Tally every line of the listing below that holds "from", then give the tally alone.
——
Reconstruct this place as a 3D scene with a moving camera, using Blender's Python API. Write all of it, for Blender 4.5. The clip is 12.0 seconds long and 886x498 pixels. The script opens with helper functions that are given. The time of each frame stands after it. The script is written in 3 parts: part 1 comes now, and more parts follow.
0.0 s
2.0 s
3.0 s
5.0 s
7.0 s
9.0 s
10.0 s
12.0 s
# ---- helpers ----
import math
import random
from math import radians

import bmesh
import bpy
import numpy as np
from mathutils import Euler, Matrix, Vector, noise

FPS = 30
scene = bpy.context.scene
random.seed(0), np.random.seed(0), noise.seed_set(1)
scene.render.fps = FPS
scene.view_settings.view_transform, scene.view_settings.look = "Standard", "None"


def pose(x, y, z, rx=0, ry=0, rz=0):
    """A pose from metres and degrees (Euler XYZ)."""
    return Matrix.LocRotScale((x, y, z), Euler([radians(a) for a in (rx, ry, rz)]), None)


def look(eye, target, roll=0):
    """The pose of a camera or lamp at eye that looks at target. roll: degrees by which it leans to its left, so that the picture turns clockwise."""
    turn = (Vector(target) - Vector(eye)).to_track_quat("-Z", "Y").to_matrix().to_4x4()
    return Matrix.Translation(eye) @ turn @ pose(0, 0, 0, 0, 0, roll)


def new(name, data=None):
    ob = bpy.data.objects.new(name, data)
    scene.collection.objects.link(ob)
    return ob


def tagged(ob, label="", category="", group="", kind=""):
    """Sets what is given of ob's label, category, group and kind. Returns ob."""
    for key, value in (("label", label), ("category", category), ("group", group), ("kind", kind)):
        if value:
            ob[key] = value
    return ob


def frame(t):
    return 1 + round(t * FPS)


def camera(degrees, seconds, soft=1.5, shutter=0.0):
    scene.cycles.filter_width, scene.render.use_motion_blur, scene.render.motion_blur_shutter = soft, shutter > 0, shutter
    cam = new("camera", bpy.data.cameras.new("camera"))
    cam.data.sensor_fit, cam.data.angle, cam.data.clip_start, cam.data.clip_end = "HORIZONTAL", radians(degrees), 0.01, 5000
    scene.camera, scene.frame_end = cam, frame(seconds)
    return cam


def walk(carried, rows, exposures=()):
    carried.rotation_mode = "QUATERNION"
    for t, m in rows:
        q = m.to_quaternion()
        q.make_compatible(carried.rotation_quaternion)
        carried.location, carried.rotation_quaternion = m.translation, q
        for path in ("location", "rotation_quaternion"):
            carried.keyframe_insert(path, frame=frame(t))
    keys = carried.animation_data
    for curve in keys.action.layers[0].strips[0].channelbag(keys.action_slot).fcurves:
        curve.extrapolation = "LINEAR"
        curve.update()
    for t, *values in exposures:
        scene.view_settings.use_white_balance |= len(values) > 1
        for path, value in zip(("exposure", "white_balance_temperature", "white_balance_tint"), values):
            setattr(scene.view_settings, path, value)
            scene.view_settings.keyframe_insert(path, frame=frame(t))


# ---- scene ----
——
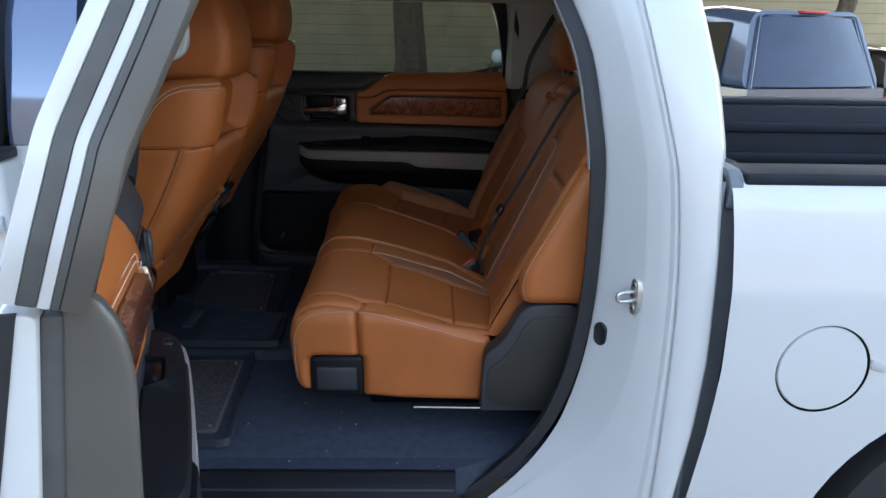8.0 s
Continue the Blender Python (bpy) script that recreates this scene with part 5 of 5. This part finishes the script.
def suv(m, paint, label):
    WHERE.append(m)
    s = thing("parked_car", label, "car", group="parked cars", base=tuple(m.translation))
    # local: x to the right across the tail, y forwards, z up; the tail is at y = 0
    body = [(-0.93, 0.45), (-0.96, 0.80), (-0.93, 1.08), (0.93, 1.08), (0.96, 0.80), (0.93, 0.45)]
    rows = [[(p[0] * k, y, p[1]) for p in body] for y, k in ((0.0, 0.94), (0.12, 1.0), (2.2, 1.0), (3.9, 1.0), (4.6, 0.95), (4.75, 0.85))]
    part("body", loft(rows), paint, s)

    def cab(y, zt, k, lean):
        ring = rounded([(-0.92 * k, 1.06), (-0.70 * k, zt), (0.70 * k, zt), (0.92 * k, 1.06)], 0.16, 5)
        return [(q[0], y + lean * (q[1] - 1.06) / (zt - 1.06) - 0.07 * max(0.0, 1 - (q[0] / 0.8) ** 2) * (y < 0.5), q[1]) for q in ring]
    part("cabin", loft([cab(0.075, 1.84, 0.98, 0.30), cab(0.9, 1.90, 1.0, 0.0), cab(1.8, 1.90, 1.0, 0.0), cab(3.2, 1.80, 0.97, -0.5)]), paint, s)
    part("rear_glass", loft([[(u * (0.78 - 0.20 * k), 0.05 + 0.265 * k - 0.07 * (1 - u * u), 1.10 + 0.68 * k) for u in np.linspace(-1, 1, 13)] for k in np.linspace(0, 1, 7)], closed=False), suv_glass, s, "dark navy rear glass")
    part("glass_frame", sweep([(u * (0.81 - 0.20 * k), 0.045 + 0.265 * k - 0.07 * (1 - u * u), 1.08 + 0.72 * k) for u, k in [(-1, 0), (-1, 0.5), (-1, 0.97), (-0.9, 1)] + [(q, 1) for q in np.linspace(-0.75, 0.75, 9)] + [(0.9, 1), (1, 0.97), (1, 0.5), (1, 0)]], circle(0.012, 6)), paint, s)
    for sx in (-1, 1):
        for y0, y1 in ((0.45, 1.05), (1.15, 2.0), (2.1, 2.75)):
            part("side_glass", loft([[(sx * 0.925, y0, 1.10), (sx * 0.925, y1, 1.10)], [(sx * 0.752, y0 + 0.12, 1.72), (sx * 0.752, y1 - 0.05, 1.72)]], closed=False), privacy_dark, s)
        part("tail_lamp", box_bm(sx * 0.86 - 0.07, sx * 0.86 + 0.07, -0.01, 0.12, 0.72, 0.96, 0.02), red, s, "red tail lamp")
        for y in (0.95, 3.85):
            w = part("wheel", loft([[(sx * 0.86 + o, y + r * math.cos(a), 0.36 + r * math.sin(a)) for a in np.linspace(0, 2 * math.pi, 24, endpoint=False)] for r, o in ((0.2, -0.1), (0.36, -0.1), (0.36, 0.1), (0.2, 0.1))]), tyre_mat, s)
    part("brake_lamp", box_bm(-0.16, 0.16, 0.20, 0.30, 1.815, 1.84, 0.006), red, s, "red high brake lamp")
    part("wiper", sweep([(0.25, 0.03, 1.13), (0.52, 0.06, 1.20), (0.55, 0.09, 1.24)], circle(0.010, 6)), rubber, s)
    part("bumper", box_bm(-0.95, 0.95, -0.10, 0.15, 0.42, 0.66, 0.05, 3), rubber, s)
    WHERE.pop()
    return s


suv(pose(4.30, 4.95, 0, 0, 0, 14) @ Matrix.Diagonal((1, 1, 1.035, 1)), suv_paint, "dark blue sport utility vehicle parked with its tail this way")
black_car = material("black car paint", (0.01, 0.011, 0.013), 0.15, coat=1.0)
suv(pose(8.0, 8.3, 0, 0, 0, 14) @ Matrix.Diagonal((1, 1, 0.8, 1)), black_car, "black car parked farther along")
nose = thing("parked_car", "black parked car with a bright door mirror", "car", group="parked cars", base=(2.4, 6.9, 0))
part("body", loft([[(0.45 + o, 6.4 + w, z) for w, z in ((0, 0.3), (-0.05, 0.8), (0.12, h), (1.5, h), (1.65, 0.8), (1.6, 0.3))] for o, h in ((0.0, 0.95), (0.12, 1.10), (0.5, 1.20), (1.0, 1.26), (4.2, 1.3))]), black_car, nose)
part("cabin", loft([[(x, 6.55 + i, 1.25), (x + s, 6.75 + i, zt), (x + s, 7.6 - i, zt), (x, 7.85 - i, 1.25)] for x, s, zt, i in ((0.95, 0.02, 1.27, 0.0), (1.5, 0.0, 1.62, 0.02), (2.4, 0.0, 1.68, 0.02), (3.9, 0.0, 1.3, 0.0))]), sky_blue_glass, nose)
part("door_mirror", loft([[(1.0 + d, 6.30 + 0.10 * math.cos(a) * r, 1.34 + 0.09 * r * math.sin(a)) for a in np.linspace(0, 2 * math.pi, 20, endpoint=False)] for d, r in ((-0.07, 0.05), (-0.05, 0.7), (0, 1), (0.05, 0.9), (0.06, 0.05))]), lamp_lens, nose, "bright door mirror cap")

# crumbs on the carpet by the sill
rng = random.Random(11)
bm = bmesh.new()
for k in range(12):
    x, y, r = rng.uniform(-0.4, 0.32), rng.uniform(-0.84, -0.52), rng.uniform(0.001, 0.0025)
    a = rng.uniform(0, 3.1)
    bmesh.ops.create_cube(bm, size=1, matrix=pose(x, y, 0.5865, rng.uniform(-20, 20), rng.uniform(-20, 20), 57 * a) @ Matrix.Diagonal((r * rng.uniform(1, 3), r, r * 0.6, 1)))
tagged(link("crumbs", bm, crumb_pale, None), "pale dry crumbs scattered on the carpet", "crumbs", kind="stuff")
——
### [WORKED ANSWER]
3